As sure as cold breezes and April blossoms on Opening Day, someone will remind us that Major League Baseball is in trouble. Ian Crouch steps up to the plate this year with this April 2013 essay from the New Yorker.
- Mentioning A-Rod, the Astros, and austerity in the same breath, as Crouch’s title does, may seem startlingly disparate. Crouch begins by talking about A-Rod and ends up arguing about the Astros. What does the one have to do with the other? Summarize the argument. Is the connection between those disparate elements clear to you? Does the essay hold together? Why or why not?
- What does Crouch mean by “Yankee Schadenfreude” (paragraph 2)? Have you ever felt schadenfreude about the Yankees? About anything else? Describe your experience.

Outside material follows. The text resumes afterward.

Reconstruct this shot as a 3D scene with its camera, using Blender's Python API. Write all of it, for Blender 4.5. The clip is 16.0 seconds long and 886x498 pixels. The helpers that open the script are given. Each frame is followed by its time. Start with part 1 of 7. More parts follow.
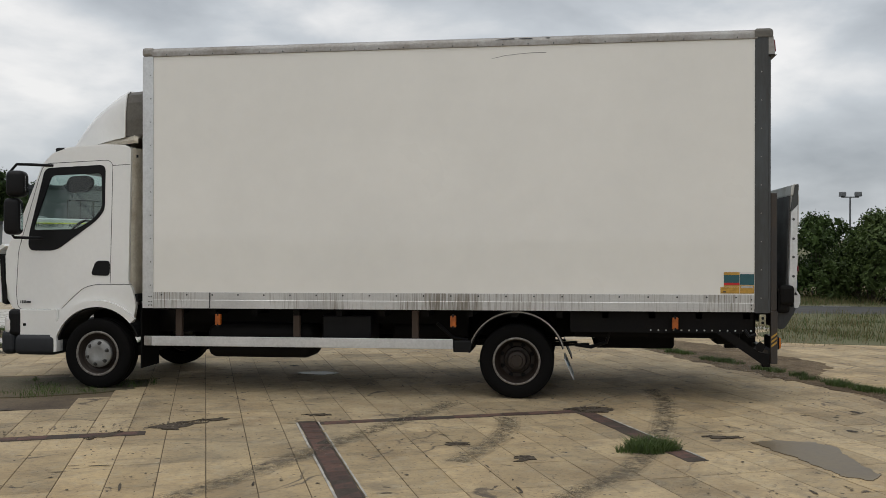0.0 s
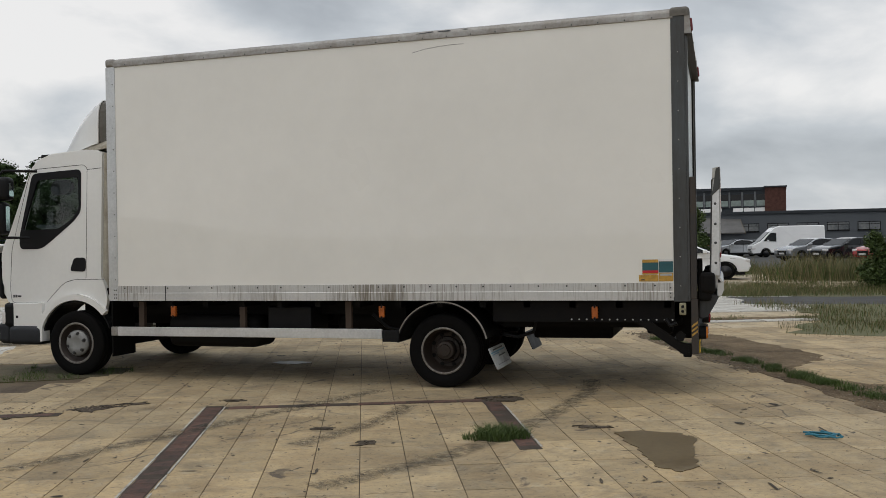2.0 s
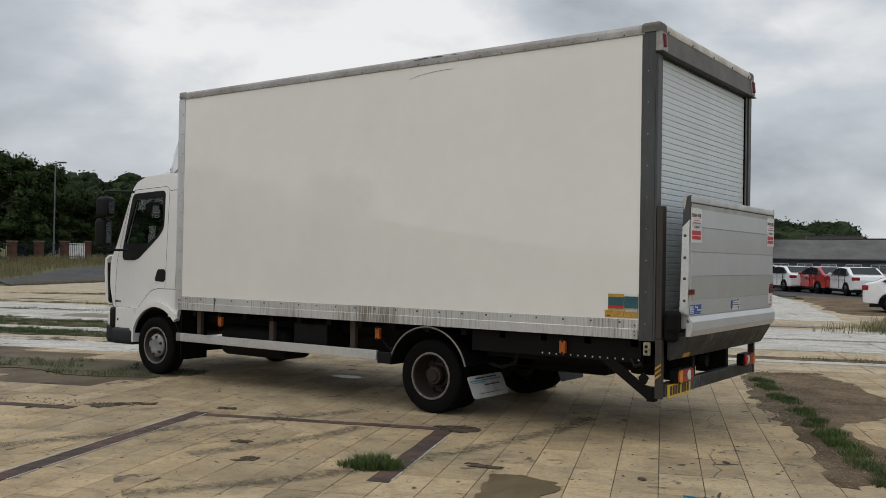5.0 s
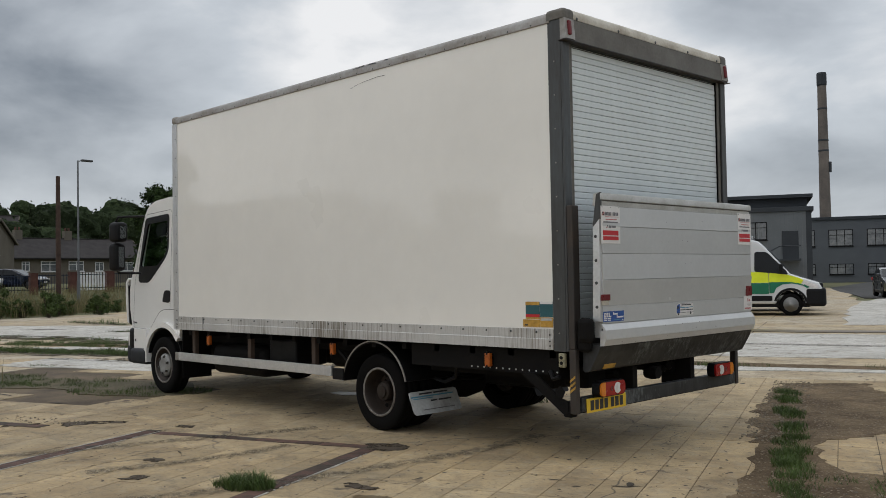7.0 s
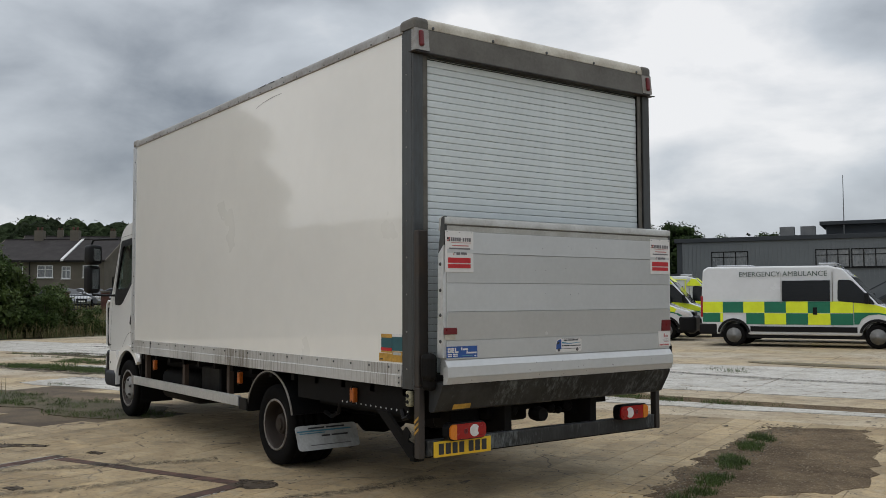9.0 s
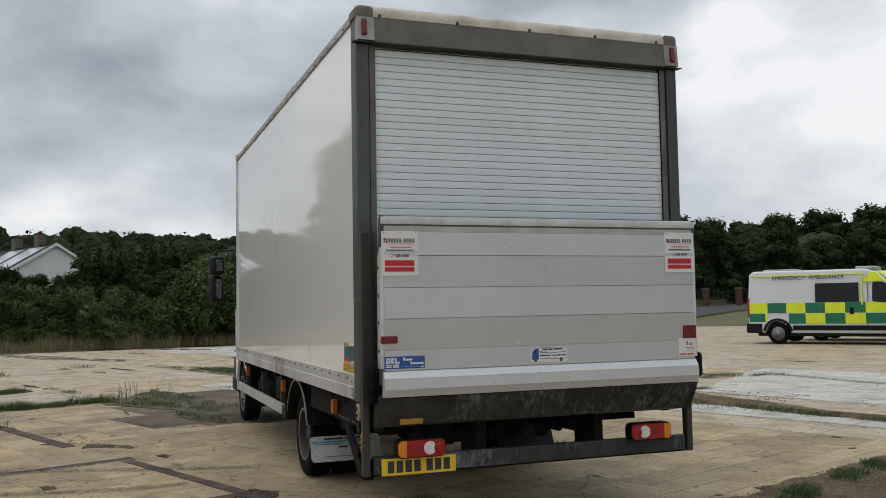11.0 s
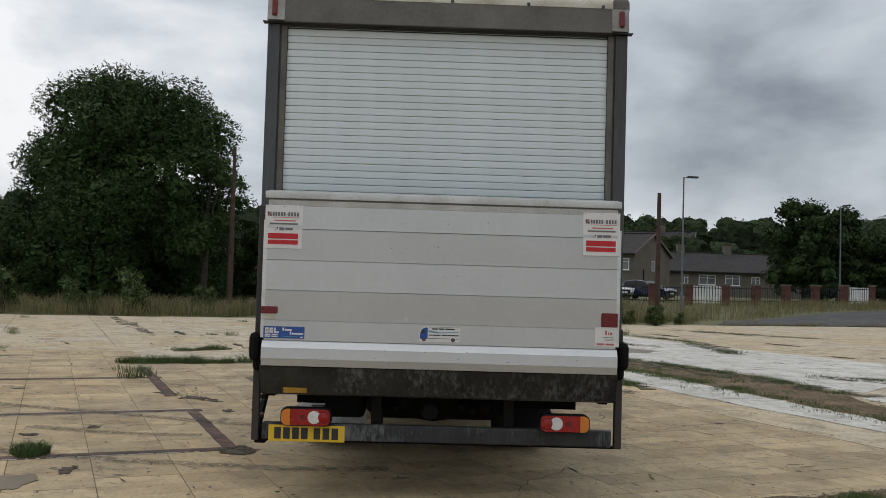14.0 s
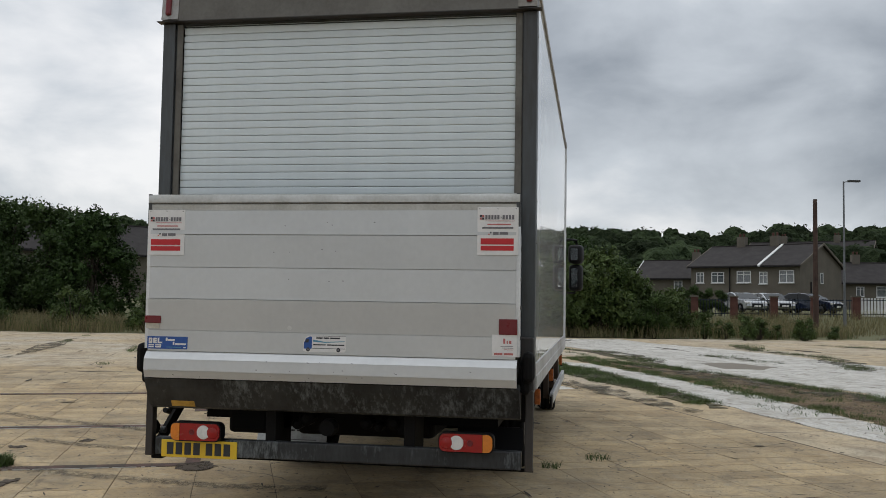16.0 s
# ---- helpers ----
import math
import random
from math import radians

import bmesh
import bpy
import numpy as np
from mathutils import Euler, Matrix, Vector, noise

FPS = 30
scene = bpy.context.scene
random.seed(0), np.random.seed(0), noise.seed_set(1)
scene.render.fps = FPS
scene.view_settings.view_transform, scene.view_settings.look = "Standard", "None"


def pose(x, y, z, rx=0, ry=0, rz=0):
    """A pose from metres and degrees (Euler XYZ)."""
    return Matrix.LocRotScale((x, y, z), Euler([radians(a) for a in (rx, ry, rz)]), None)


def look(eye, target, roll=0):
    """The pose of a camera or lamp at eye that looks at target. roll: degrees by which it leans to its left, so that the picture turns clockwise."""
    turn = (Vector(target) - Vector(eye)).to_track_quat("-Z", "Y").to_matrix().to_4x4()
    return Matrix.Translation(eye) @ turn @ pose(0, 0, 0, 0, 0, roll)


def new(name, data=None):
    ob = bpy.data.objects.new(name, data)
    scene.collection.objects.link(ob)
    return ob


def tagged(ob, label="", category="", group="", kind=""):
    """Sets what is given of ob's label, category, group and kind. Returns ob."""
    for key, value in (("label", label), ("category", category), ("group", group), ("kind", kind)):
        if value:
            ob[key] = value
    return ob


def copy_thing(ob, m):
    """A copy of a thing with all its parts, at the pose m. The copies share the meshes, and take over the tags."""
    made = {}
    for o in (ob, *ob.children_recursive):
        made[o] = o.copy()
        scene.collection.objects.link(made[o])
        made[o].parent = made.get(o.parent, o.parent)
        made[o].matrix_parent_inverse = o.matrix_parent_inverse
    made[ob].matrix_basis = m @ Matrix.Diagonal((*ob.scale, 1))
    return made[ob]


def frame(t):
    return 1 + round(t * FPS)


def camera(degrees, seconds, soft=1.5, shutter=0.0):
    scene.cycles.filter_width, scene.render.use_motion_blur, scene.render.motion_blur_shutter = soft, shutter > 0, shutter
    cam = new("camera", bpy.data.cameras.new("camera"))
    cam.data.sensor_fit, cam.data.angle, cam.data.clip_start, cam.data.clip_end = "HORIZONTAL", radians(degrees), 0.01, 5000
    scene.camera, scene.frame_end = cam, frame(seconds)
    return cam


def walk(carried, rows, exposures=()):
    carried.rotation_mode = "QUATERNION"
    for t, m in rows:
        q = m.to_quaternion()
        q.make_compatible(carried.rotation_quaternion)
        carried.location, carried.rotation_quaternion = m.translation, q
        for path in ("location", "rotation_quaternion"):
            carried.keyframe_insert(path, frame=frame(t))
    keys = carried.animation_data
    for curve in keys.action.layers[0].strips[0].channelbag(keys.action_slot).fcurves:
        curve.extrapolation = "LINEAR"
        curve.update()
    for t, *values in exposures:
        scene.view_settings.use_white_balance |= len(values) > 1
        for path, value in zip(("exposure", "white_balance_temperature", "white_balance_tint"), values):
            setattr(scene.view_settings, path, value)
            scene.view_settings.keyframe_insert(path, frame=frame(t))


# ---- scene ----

- Like Crouch’s article, William Moller’s essay in Chapter 17 of your text focuses on A-Rod in order to make a larger argument about the status and treatment of superstar athletes. In what ways are Moller and Crouch’s arguments similar? In what ways are they different? Who do you think makes the stronger point? Why?
- Major league baseball today, as Crouch points out, is quite openly all about business and profits. Could it be any other way? Should it? Using Crouch as your “They Say,” write an essay in which you respond to those questions. If you would like to see the situation be different, make concrete proposals for implementing your ideas.